As religious leaders, we are called to be true “people of dialogue”, to cooperate in building peace not as intermediaries but as authentic mediators. Intermediaries seek to give everyone a discount ultimately in order to gain something for themselves. However, the mediator is one who retains nothing for himself, but rather spends himself generously until he is consumed, knowing that the only gain is peace. Each one of us is called to be an artisan of peace, by uniting and not dividing, by extinguishing hatred and not holding on to it, by opening paths to dialogue and not by constructing new walls! Let us dialogue and meet each other in order to establish a culture of dialogue in the world, a culture of encounter.

The legacy of the first meeting in Assisi, which is nourished year after year through your journey together, shows that dialogue is intimately bound to prayer. Dialogue and prayer grow or wither together.

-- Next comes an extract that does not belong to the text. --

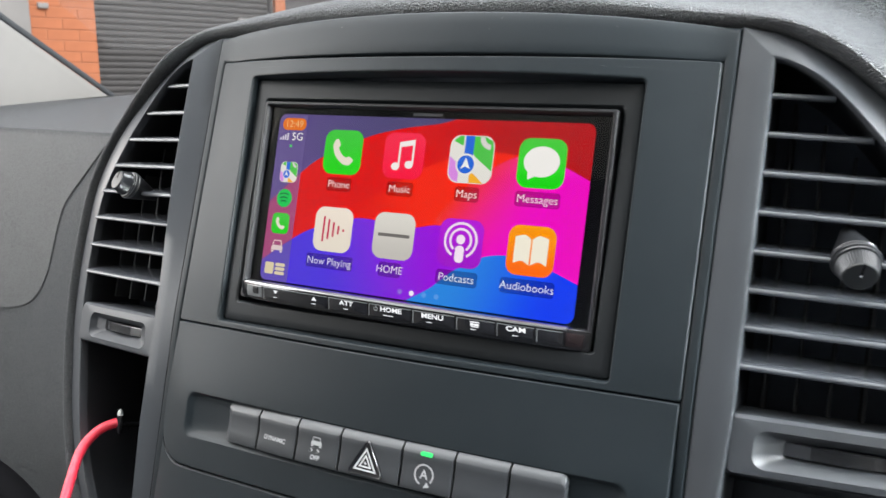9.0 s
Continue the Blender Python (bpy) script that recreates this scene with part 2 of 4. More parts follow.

Man's relationship with God is the school and sustenance for dialogue with men. Pope Paul VI spoke of the “transcendent origin of dialogue”; he said: “Religion of its very nature is a certain relationship between God and man. It finds its expression in prayer, and prayer is dialogue” (Encyclical Ecclesiam Suam, n. 70).

Let us continue to pray for peace in the world, for peace in Syria, for peace in the Middle East, for peace in many countries of the world. May the courage of peace give the courage of hope to the world, to all those who suffer on account of war, to young people who are worried about their future. May God Almighty, who listens to our prayers, sustain us on this journey of peace. And I would like to suggest now that each one of us, all of us, in the presence of God, in silence, that all of us, mutually wish one another peace. [Pause for silence] Thank you!